Kevin O'Leary
"Shark Tank" investor Kevin O'Leary.
  • "Shark Tank" investor Kevin O'Leary has warned of more regional bank failures as the Fed keeps raising interest rates. 
  • "You keep squeezing the toothpaste tube, you keep rolling it up, you keep raising rates, and you know things are going to break," he said. 
  • The Fed announced a quarter-point rate rise on Wednesday in a bid to cool inflation down to 2%. 

"Shark Tank" investor Kevin O'Leary sliced into the Federal Reserve after it hiked interest rates once again this week – warning the aggressively tight monetary policy will lead to more regional bank failures. 

"You keep squeezing the toothpaste tube, you keep rolling it up, you keep raising rates, and you know things are going to break, you just don't know when and where," the market veteran said in a CNBC interview on Thursday. 

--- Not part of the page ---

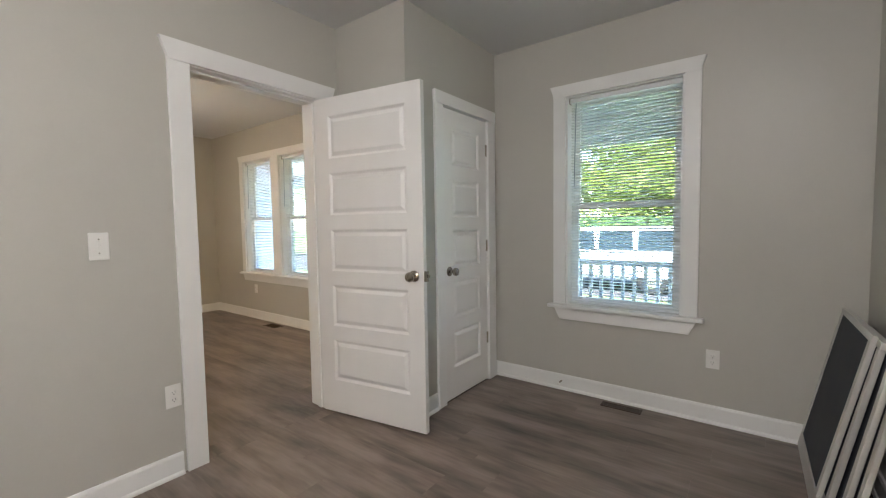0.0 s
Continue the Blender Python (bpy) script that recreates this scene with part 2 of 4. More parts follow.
def see_through(m, colour, share):
    """Let some light pass through thin leaves."""
    nt = m.node_tree
    tl, mx = nt.nodes.new("ShaderNodeBsdfTranslucent"), nt.nodes.new("ShaderNodeMixShader")
    tl.inputs[0].default_value, mx.inputs[0].default_value = (*colour, 1), share
    nt.links.new(nt.nodes["Principled BSDF"].outputs[0], mx.inputs[1]), nt.links.new(tl.outputs[0], mx.inputs[2])
    nt.links.new(mx.outputs[0], nt.nodes["Material Output"].inputs[0])


see_through(LEAF, (0.34, 0.42, 0.07), 0.5)
HEDGE = mat("hedge_leaf", (0.06, 0.12, 0.035), 0.6, spread=0.45, scale=3)
CARWHITE = mat("white_car_paint", (0.75, 0.75, 0.74), 0.25, coat=1.0, spread=0.02)
TYRE = mat("tyre_rubber", (0.02, 0.02, 0.02), 0.8)
LIGHTLENS = mat("lamp_lens", (0.7, 0.7, 0.7), 0.15)


# ---- building helpers ----
def box(bm, x0, x1, y0, y1, z0, z1, bev=0.0, seg=2):
    x0, x1, y0, y1, z0, z1 = min(x0, x1), max(x0, x1), min(y0, y1), max(y0, y1), min(z0, z1), max(z0, z1)
    v = [bm.verts.new(p) for p in ((x0, y0, z0), (x1, y0, z0), (x1, y1, z0), (x0, y1, z0), (x0, y0, z1), (x1, y0, z1), (x1, y1, z1), (x0, y1, z1))]
    fs = [bm.faces.new([v[i] for i in q]) for q in ((3, 2, 1, 0), (4, 5, 6, 7), (0, 1, 5, 4), (1, 2, 6, 5), (2, 3, 7, 6), (3, 0, 4, 7))]
    if bev:
        es = list({e for f in fs for e in f.edges})
        bmesh.ops.bevel(bm, geom=es, offset=bev, segments=seg, affect="EDGES", profile=0.5)
    return bm


def boxes(*specs, bev=0.0):
    bm = bmesh.new()
    for s in specs:
        box(bm, *s, bev=bev)
    return bm


def prism(bm, pts, axis, a, b):
    """A polygon in the plane across the axis ('x': (y, z), 'y': (x, z), 'z': (x, y)), extruded from a to b."""
    def at(p, c):
        return {"x": (c, p[0], p[1]), "y": (p[0], c, p[1]), "z": (p[0], p[1], c)}[axis]
    lo, hi = [bm.verts.new(at(p, a)) for p in pts], [bm.verts.new(at(p, b)) for p in pts]
    n = len(pts)
    bm.faces.new(lo), bm.faces.new(hi[::-1])
    for i in range(n):
        bm.faces.new((lo[i], hi[i], hi[(i + 1) % n], lo[(i + 1) % n]))
    return bm


def lathe(bm, profile, seg=28, m=None):
    """A profile of (radius, height) turned round z, then moved by m."""
    m = m or Matrix()
    rings = []
    for r, z in profile:
        if r < 1e-6:
            rings.append([bm.verts.new(m @ Vector((0, 0, z)))])
        else:
            rings.append([bm.verts.new(m @ Vector((r * math.cos(a), r * math.sin(a), z))) for a in (2 * math.pi * k / seg for k in range(seg))])
    for p, q in zip(rings, rings[1:]):
        for k in range(seg):
            c = [p[k % len(p)], p[(k + 1) % len(p)], q[(k + 1) % len(q)], q[k % len(q)]]
            c = list(dict.fromkeys(c))
            if len(c) > 2:
                bm.faces.new(c)
    return bm


def rod(bm, p0, p1, r, seg=12, r1=None):
    p0, p1 = Vector(p0), Vector(p1)
    d = p1 - p0
    m = Matrix.Translation(p0) @ d.to_track_quat("Z", "Y").to_matrix().to_4x4()
    return lathe(bm, [(0, 0), (r, 0), (r if r1 is None else r1, d.length), (0, d.length)], seg, m)


def tube(bm, pts, r, seg=10):
    for p, q in zip(pts, pts[1:]):
        rod(bm, p, q, r, seg)
    return bm


def part(name, bm, material, parent=None, label="", smooth=False, m=None):
    bmesh.ops.recalc_face_normals(bm, faces=bm.faces)
    me = bpy.data.meshes.new(name)
    bm.to_mesh(me)
    bm.free()
    me.materials.append(material)
    if smooth:
        for p in me.polygons:
            p.use_smooth = True
        me.set_sharp_from_angle(angle=radians(35))
    ob = new(name, me)
    ob.parent = parent
    if m is not None:
        ob.matrix_basis = m
    return tagged(ob, label)


def again(ob, m, parent=None):
    """Another object on the same mesh, under the same or the given parent."""
    o = new(ob.name.split(".")[0], ob.data)
    o.parent = parent or ob.parent
    o.matrix_basis = m
    if "label" in ob:
        o["label"] = ob["label"]
    return o


def thing(name, m, label, category, group="", kind=""):
    ob = new(name)
    ob.empty_display_size = 0.1
    ob.matrix_basis = m
    return tagged(ob, label, category, group, kind)


def structure(name, bm, material, label, category, smooth=False, parent=None):
    ob = part(name, bm, material, parent, smooth=smooth)
    return tagged(ob, label, category, kind="structure")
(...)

"I am just predicting — and I am very cautious on this — it will break down in the regional banks, which supports 60% of the economy," he continued, adding that rising borrowing costs are "killing them on their real estate loans." 

The Fed increased its benchmark rate this week by 25 basis points following a pause in June, boosting the effective fed funds rate to its highest level in 22 years. The decision came despite the latest official data showing consumer-price inflation cooled to 3% in June, from as high as 9.1% a year earlier. 

While Fed chair Jerome Powell left the door open to more rate increases to meet its 2% inflation target, money-market prices suggest investors are looking at this week's rise as possibly the last in the current policy-tightening cycle. 

Since the Fed began pumping the brakes on the economy in March 2022, the banking industry has endured much turmoil. The collapses of Silicon Valley Bank, Signature Bank, and First Republic, have shown the damage higher interest rates have done to smaller US lenders.

"We've started to see the cracks, the Titanic has not [sunk]," O'Leary said of the bank collapses. "I am telling investors that I work with and I advise ... let's wait 90 days to see what happens in the small banking arena in the United States," he added.